De l’autre côté du « mur de l’amitié », en zone afghane, les militaires américains circulent avec leur fusil chargé.Munir uz-Zaman/AFP
Au sud de Kaboul, le poste avancé McClain, dans la province du Logar, un territoire stratégique pour empêcher les insurgés très présents dans la zone d’avancer vers la capitale, est présenté comme une sorte de camp modèle. Les relations entre les troupes de l’OTAN et les forces afghanes y sont décrites comme bonnes par les deux parties, en dépit de la vague inédite d’incidents qui ont déjà vu plus de 50 soldats occidentaux tomber sous les balles de leurs frères d’armes afghans cette année dans le pays.

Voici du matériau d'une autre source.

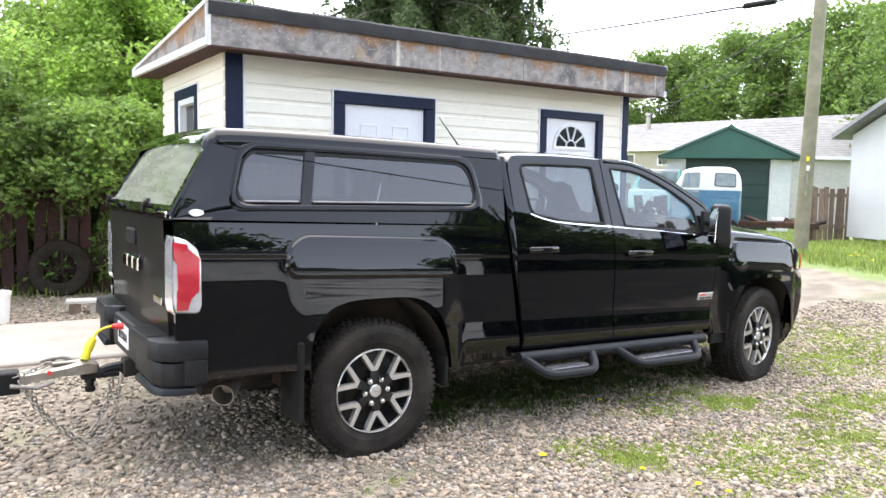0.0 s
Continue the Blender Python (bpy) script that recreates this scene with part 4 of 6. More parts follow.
# dense trees behind the red fence
for i, (x, y, h, w, mat, lab) in enumerate(((-6.6, 10.2, 7.5, 2.2, LEAFMID, "tall leafy green tree behind the fence"), (-3.1, 10.6, 6.8, 1.6, LEAFYELLOW, "light green feathery tree behind the fence"), (-1.6, 10.8, 4.3, 1.7, LEAFYELLOW, "leafy green tree behind the fence"),
                                                (0.6, 10.2, 5.3, 1.4, LEAF, "mid green leafy tree beside the shed"), (1.3, 13.4, 7.8, 2.1, LEAF, "tall leafy green tree behind the shed"), (2.0, 11.5, 6.0, 1.7, LEAFMID, "green leafy tree behind the shed"), (-9.2, 10.8, 7.5, 2.3, LEAFDARK, "dark green leafy tree behind the fence"), (-5.2, 11.6, 6.4, 2.2, LEAF, "light green leafy tree behind the fence"), (-2.7, 12.0, 4.5, 1.8, LEAFYELLOW, "leafy green tree behind the fence"), (-7.6, 13.4, 8.6, 2.6, LEAFMID, "tall leafy green tree behind the fence"), (-5.7, 14.6, 9.0, 2.8, LEAFDARK, "dark green leafy tree behind the fence"), (0.8, 14.6, 7.8, 1.7, LEAF, "tall leafy green tree behind the fence"), (-0.45, 12.7, 4.8, 1.5, LEAFMID, "mid green leafy tree behind the shed"))):
    tree(x, y, 0, h, w, 20 + i, mat, 0.046, 340, 105, lab, 0.08, 0.1, 0.52)
# bushes hanging over the fence, in darker leaf colours for the shade there
for i, x in enumerate((-8.2, -7.1, -6.0, -5.0, -4.1, -3.2, -2.4, -1.6, -0.8, 0.0)):
    y = 9.0 - 0.2 * (x + 8.5) - 0.05
    tree(x, y + 0.12, 0, 2.5 + 0.4 * math.sin(i * 2.1), 1.1, 50 + i, (LEAFMID, LEAFDARK, LEAFDARK)[i % 3], 0.04, 190, 48, "leafy bush growing over the red fence", 0.6, 0.04, 0.33, "bush", "bush")
# dense undergrowth behind the fence
for i in range(13):
    x = -8.6 + 0.72 * i
    tree(x, 9.0 - 0.2 * (x + 8.5) + 0.55, 0, 1.5, 0.6, 400 + i, LEAFDARK, 0.04, 150, 26, "dense dark undergrowth behind the red fence", 0.02, 0.03, 0.3, "bush", "bush")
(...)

L’OTAN assure que seul un quart de ces « attaques de l’intérieur », qui représentent 15 % du total de ses pertes en 2012 en Afghanistan, sont perpétrées par des rebelles talibans infiltrés dans les forces afghanes, la majorité étant selon elle provoquée par des divergences culturelles ou conflits personnels entre Occidentaux et Afghans qui ont dégénéré.
La méfiance, ou défiance, très facilement concevable dans ce contexte entre les alliés, n’est pourtant pas de mise au poste avancé McClain, selon plusieurs soldats. Même si un « mur de l’amitié » a été bâti pour éviter tout incident à la mi-août, alors que les « attaques de l’intérieur » étaient à leur apogée. Le lieutenant-colonel Rafiullah, en charge du bataillon afghan, estimait alors que le mur rendrait ses hommes plus indépendants. Il a aussi demandé que 25 de ses soldats, munis de cartes d’identité, puissent aller et venir librement, mais non armés, dans la partie américaine du camp.
À l’inverse, les militaires américains circulent, eux, avec leur fusil chargé en zone afghane. Les soldats de l’ANA (l’Armée nationale afghane) « ne voient pas cela comme quelque chose d’irrespectueux », assure le major Matthew Albertus, l’officier en charge de la base. « Rafiullah fait de la bonne prise en charge de ses conseillers (occidentaux) une affaire personnelle. Il se sent responsable de notre sécurité », ajoute-t-il. Quant aux éventuelles divergences, « nous sommes capables de parler de cela » et « il n’y a aucune ambiguïté », selon lui. Côté afghan, des agents des services de renseignements sont infiltrés dans les rangs de l’armée pour détecter d’éventuels fauteurs de troubles, explique le capitaine Hayauddin Hekmat, porte-parole du lieutenant-colonel. « Depuis quatre mois, nous menons des missions conjointes, sans incident », remarque-t-il.
Le bataillon de Rafiullah fait partie d’un groupe de 74 sur 156 qualifiés d’« efficaces avec conseillers » dans un rapport publié en avril par le département de la Défense américain. Seuls 13 kandaks, ou bataillons, ont reçu la mention d’« indépendants avec conseillers ». À deux ans du retrait de l’essentiel des troupes de l’OTAN, le potentiel de l’armée et de la police afghanes, qui devront alors assumer seules la sécurité du pays, soulève de nombreuses interrogations. Dans un rapport publié lundi, l’International Crisis Group estime en outre que le gouvernement afghan pourrait sombrer après 2014 et le pays glisser dans un imprévisible chaos, notamment parce que ses forces de sécurité sont « dépassées et sous-préparées » à la transition sécuritaire.
Sur le terrain, entre champs, ruisseaux et vergers, le sergent de peloton Jason Patrick, qui en est à sa troisième mission afghane, résume la situation. « Il y a la bonne ANA et la mauvaise. Parfois, ils sont nuls. Ils veulent prendre le thé au beau milieu d’une patrouille. Mais nos ANA, ici, sont exemplaires. Ils sont prêts », analyse-t-il.
Le mois dernier, face à la multiplication des « attaques de l’intérieur », l’OTAN a décidé de réduire le nombre des patrouilles communes avec les Afghans. Avant cela, le bataillon de Rafiullah effectuait déjà les 9/10es des patrouilles de manière indépendante. « Ce n’est pas parce que nous partons. C’est parce qu’ils sont tout à fait capables de conduire ces opérations », affirme le major Albertus.